For Microsoft, the reputational calculus is unusually complex. The company operates at the intersection of:
- Enterprise trust (customers demand stability, compliance, and auditability)
- Government partnerships (including defense and national security contracts)
- Employee activism (internal legitimacy increasingly shapes external brand equity)
- Regulatory scrutiny (AI safety, privacy, and competition policy)
Nadella’s “social permission” framing can be read as an attempt to unify these pressures into a coherent doctrine: deploy AI, but do so in a way that remains defensible to customers, regulators, employees, and the public. In an era where internal dissent can become external headlines within hours, governance is no longer a back-office function—it is brand strategy.
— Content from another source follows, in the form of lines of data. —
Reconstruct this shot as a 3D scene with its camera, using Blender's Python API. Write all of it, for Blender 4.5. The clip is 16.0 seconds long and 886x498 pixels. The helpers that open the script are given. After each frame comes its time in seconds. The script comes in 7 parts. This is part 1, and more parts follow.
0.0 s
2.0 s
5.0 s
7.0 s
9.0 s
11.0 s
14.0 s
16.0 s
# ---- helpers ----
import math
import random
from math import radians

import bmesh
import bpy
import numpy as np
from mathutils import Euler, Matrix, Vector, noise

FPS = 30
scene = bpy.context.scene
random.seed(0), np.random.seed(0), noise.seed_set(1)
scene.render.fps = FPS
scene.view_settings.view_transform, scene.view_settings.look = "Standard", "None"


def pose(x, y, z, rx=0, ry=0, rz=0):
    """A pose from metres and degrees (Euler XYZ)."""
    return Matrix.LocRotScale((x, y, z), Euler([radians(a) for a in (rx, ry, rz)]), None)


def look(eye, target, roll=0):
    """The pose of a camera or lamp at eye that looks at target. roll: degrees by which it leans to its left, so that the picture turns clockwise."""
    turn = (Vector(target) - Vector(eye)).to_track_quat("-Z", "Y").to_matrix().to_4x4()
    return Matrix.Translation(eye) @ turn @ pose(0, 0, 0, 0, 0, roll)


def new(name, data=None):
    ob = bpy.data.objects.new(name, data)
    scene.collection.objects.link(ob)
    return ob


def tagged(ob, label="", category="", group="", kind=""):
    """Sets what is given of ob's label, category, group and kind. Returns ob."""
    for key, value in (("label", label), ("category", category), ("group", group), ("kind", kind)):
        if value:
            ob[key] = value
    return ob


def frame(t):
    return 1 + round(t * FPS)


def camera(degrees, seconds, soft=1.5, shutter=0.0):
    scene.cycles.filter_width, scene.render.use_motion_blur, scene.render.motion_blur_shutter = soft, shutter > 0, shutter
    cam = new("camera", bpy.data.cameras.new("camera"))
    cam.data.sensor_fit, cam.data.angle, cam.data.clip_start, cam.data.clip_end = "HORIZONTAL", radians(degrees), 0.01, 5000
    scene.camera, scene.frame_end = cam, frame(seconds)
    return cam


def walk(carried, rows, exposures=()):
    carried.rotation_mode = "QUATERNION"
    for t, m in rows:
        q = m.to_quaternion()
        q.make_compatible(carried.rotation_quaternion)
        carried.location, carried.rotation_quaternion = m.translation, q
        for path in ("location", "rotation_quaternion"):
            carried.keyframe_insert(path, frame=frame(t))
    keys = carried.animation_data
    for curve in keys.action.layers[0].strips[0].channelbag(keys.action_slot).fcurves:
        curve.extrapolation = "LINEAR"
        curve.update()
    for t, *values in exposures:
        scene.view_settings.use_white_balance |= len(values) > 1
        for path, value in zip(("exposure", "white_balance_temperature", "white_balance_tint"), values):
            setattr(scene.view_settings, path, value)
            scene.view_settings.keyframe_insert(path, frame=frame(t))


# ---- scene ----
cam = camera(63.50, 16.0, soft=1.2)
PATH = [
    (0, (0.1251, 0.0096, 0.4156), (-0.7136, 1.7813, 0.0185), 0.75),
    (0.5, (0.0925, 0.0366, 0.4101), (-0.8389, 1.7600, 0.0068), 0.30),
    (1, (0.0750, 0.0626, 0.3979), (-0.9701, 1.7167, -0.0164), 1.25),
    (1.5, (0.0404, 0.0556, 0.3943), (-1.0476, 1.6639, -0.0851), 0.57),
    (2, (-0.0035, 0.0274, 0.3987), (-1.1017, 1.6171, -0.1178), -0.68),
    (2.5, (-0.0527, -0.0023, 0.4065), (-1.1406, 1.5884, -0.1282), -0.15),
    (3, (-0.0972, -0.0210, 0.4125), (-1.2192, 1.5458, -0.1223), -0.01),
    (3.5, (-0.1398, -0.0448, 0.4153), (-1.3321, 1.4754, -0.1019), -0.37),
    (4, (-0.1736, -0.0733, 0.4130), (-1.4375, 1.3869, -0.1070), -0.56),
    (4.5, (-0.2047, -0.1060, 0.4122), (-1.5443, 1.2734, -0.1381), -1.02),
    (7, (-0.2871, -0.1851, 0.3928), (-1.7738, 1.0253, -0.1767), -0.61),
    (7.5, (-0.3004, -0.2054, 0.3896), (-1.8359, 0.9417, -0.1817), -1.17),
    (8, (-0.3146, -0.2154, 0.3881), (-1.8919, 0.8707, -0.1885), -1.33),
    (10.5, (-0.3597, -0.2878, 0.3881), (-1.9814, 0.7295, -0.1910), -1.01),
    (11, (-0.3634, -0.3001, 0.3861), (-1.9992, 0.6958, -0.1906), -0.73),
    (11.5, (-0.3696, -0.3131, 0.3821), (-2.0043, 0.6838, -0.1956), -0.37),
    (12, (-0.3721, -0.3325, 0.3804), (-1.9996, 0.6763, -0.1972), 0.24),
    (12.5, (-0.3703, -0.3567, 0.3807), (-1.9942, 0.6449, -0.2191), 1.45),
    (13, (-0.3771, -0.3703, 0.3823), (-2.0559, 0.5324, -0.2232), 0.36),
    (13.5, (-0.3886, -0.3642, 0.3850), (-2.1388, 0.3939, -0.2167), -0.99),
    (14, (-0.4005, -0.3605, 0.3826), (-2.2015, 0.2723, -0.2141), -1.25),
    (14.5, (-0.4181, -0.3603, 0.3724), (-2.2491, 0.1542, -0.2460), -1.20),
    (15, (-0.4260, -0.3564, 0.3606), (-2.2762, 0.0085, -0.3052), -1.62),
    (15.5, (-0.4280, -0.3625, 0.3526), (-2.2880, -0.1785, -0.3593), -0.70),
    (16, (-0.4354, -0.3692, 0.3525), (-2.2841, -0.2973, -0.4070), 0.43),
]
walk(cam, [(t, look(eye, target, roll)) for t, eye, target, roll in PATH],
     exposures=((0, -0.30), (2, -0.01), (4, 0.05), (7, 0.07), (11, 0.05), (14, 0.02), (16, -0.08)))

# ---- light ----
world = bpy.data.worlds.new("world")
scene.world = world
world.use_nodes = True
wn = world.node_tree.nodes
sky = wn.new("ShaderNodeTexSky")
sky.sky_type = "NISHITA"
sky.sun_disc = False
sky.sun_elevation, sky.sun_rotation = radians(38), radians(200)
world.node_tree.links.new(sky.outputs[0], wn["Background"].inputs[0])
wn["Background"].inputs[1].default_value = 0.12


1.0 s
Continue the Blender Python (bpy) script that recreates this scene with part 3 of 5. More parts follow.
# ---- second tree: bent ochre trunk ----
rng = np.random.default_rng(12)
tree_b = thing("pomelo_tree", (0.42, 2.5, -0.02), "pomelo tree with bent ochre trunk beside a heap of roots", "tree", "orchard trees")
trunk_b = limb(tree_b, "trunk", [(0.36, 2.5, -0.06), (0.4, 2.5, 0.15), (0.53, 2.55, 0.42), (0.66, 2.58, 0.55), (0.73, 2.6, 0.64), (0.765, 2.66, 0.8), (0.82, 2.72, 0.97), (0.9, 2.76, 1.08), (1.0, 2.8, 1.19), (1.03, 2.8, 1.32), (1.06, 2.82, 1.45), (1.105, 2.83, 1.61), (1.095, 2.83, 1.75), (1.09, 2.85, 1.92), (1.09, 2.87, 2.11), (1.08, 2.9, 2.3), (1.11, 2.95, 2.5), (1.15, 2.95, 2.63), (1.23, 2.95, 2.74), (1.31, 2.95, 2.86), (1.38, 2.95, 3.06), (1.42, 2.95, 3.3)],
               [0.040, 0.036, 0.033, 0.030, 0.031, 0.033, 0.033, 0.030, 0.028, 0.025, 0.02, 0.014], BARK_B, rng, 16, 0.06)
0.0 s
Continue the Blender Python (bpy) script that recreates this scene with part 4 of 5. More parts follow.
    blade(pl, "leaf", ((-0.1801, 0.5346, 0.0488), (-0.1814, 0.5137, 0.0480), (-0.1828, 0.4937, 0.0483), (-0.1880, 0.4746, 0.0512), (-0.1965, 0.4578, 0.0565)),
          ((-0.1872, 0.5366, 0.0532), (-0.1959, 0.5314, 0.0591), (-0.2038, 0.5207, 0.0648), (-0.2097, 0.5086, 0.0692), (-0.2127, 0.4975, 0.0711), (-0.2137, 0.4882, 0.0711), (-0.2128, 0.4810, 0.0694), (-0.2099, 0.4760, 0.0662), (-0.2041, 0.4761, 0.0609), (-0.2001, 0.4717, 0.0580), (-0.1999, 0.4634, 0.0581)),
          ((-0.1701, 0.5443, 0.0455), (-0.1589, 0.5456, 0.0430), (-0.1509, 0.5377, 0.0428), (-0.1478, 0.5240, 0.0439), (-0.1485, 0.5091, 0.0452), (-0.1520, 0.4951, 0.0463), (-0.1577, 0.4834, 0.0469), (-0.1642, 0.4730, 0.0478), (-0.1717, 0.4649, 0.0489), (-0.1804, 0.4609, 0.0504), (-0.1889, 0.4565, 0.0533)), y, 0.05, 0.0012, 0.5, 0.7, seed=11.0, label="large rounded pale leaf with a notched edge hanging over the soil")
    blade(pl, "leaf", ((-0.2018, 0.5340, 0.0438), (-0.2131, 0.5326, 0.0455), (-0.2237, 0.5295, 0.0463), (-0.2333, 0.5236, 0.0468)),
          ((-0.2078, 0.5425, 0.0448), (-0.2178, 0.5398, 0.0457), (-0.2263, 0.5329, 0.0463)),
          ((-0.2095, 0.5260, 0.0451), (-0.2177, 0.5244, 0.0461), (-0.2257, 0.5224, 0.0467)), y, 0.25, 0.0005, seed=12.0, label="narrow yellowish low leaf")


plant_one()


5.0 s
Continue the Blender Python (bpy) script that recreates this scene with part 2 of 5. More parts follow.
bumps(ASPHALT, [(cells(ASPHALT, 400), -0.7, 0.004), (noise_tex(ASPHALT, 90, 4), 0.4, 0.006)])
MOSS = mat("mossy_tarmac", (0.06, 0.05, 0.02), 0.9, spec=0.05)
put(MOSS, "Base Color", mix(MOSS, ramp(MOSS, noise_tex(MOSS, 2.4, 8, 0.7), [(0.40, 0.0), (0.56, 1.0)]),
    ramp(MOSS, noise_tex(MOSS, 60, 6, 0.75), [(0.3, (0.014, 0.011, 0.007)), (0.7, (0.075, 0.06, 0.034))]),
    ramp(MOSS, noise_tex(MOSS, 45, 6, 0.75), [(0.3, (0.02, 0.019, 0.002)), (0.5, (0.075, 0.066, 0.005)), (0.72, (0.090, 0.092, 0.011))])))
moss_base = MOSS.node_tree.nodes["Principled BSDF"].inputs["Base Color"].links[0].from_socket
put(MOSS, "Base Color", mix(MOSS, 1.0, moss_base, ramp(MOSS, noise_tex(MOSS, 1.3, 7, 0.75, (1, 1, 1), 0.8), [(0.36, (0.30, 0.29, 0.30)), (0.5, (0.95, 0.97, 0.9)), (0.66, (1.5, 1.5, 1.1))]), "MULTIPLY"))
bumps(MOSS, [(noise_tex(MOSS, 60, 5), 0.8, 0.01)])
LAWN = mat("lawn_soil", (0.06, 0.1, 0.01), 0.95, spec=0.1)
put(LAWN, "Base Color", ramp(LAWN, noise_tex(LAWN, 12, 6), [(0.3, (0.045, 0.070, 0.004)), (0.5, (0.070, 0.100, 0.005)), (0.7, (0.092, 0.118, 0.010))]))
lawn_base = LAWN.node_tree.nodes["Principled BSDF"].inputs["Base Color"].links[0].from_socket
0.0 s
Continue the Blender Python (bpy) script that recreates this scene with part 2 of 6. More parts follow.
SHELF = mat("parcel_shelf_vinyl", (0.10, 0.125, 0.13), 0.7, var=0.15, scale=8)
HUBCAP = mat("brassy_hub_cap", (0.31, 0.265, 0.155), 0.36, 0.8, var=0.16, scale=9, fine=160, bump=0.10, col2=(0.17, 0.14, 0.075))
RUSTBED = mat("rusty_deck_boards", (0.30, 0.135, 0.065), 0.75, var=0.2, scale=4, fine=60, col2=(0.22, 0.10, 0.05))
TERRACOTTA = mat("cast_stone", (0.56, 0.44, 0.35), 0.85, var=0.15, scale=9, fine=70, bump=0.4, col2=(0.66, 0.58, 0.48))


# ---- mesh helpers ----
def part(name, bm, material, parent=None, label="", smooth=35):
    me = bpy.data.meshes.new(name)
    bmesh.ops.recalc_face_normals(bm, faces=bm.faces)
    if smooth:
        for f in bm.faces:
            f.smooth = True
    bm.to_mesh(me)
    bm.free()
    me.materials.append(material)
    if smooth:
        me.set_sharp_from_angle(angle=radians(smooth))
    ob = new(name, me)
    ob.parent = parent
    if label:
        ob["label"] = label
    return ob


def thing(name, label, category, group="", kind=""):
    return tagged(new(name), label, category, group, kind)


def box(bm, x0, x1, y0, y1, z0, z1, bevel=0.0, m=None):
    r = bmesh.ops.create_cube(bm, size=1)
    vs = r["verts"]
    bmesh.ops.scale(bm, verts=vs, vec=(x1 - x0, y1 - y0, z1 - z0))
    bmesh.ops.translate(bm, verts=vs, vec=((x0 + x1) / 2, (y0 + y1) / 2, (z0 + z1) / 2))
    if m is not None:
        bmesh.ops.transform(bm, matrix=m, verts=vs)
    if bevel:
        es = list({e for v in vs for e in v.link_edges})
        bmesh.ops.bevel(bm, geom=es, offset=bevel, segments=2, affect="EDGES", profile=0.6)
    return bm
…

Valuations, consolidation, and what a post-hype AI market may reward
Nadella’s warning about an “unsustainable financial bubble” speaks directly to today’s AI capital cycle. Sky-high valuations have been fueled by projections that assume rapid, near-total automation of knowledge work. If those assumptions fail to materialize on expected timelines, the market could face a classic correction—less a rejection of AI than a repricing of how quickly value can be captured and by whom.
A more disciplined AI market would likely reward companies that can demonstrate measurable outcomes rather than sweeping claims. Signals of durability may include:
- Clear revenue models tied to enterprise adoption, not just user growth
- Proven deployment pathways (security, compliance, integration, support)
- Strong data rights and governance that reduce legal and operational risk
- Documented productivity gains with accountable human oversight
This environment could also accelerate consolidation. As cloud infrastructure costs rise and model development becomes more capital-intensive, smaller players may struggle to compete on scale. That creates openings for mergers and acquisitions—particularly for niche AI firms with sector-specific workflows, proprietary data partnerships, or defensible distribution.
Nadella’s intervention ultimately reframes the AI moment as a test of institutional credibility. The next phase of competition will not be won solely by the most powerful models, but by the companies that can translate AI into reliable systems, sustainable economics, and workforce outcomes that society is willing to accept.